An also interesting aspect of the story is that the protagonist, Shiela Tao, isn’t really something you’d cheer for either. Sure she is respected and a powerful modern woman who happens to have everything, an affair and an amazing fiancé, really?! Most of the times I thought she deserved whatever that was coming to her. What I especially liked was Morris, her fiancé…her blind fiancé for that matter.

Speaking of violence and twists, I find this book very amateur especially if you’ve read a couple of good action packed-twisted-thrillers. Probably the reason why I latched on this is to arrive at the conclusion if there were other participants in the story, the reason behind why the debunked lover is the way he is and how the likable character, Morris, would end up making decisions.

Well it’s a good start. A for effort. It’s okay to pass the time, but it’s not exceptional and endearing. If you’re looking for high action, criminal minds type of story with rich setting and complex characters, this would be a bit bland for your taste. It’s about a failed relationship and a jaded past, two people got together in an illicit affair and by the time it wears off one goes psychotic while the other one cracks from all the pressure. You’ll read how lives disintegrate on a superficial level and how minor characters make the story a bit more interesting.
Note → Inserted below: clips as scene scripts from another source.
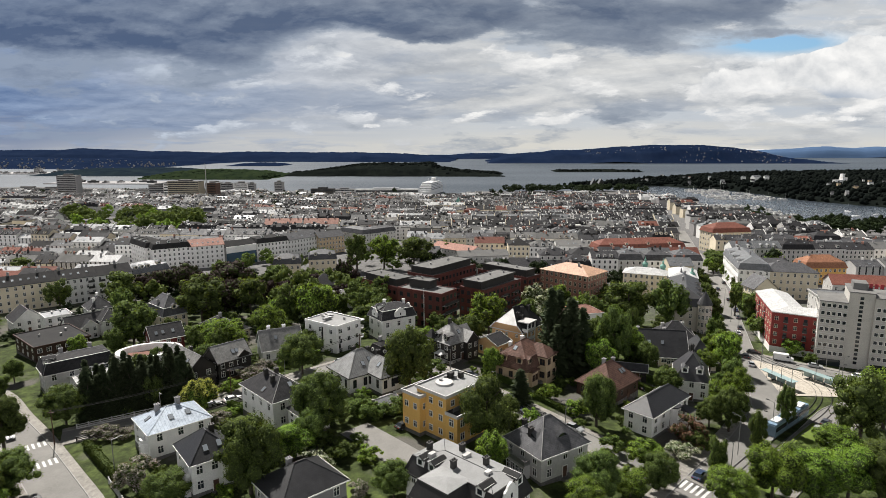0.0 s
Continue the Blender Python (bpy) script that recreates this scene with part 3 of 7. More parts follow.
def roof_trim(kind, w, d, h, pitch, over):
    """Gutters and barge boards along the edges of a roof, and caps along its ridge and hips."""
    g, c, W, D, tp = Geo(), Geo(), w / 2 + over, d / 2 + over, math.tan(radians(pitch))
    o = 0.07
    if kind in ("hip", "mansard", "jerkin", "gx"):
        g.box(-W - o, W + o, -D - o, -D, h - 0.22, h + 0.03).box(-W - o, W + o, D, D + o, h - 0.22, h + 0.03)
    if kind in ("hip", "mansard", "jerkin", "gy"):
        g.box(-W - o, -W, -D, D, h - 0.22, h + 0.03).box(W, W + o, -D, D, h - 0.22, h + 0.03)
    if kind in ("gx", "gy"):
        A, B = (W, D) if kind == "gx" else (D, W)
        P = (lambda a, b, z: (a, b, z)) if kind == "gx" else (lambda a, b, z: (b, a, z))
        for e in (-1, 1):
            for s in (-1, 1):
                x0, x1, y0 = e * A, e * (A + 0.08), s * B
                top = h + B * tp
                quad = [P(x1, y0, h - 0.24), P(x1, y0, h + 0.06), P(x1, 0, top + 0.06), P(x1, 0, top - 0.24)]
                g.face(*quad).face(*quad[::-1]).face(P(x0, y0, h + 0.06), P(x1, y0, h + 0.06), P(x1, 0, top + 0.06), P(x0, 0, top + 0.06))
        c.tube(P(-A, 0, h + B * tp), P(A, 0, h + B * tp), 0.11, 0.11, 6)
    elif kind in ("hip", "mansard"):
        if kind == "mansard":
            for sx in (-1, 1):
                for sy in (-1, 1):
                    c.tube((sx * W, sy * D, h), (sx * (W - 1.1), sy * (D - 1.1), h + 2.86), 0.08, 0.08, 5)
            W, D, h = W - 1.1, D - 1.1, h + 2.86
            g.box(-W - 0.1, W + 0.1, -D - 0.1, -D + 0.06, h - 0.06, h + 0.06).box(-W - 0.1, -W + 0.06, -D, D, h - 0.06, h + 0.06)
        m = min(W, D)
        a, b = (-(W - m), -(D - m), h + m * tp), (W - m, D - m, h + m * tp)
        c.tube(a, b if (Vector(a) - Vector(b)).length > 0.2 else (a[0] + 0.2, a[1], a[2]), 0.11, 0.11, 6)
        for sx in (-1, 1):
            for sy in (-1, 1):
                c.tube((sx * W, sy * D, h), (sx * (W - m), sy * (D - m), h + m * tp), 0.08, 0.08, 5)
    elif kind == "jerkin":
        zc, yc, top = h + 0.3 * D * tp, 0.7 * D, h + D * tp
        c.tube((-W + yc, 0, top), (W - yc, 0, top), 0.12, 0.12, 6)
        for e in (-1, 1):
            for s in (-1, 1):
                c.tube((e * W, s * yc, zc), (e * (W - yc), 0, top), 0.1, 0.1, 5)
                g.tube((e * W, s * D, h), (e * W, s * yc, zc), 0.14, 0.14, 5)
    return g, c


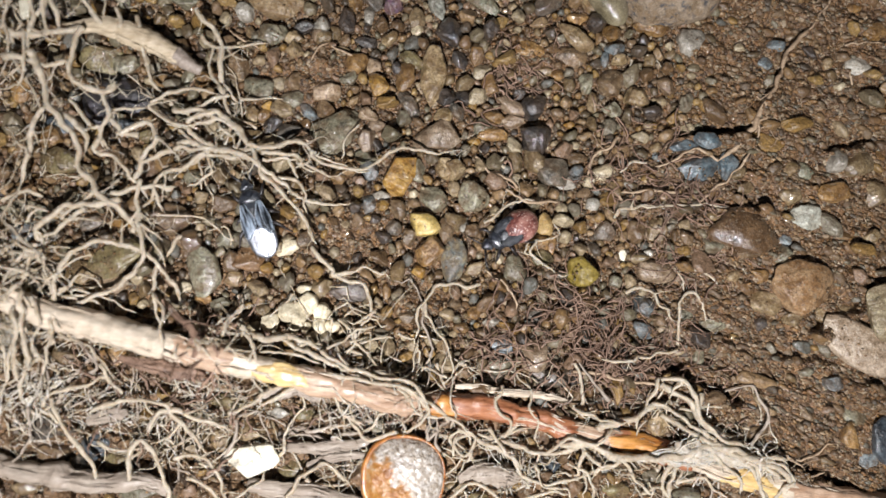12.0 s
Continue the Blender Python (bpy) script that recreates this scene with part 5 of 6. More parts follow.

Sure, the element of thrill is there, but I wouldn’t put it with the greats just yet. I finished the book in two days, which is an average liking to a passable thriller. But if you ask me, I like Gone Girl better despite of it’s ending. The plot, though more refined, is already something you’ve seen and read somewhere. I’d probably read the sequel Freak if I have the time, and if I can get it from booksale. I’m not in a rush.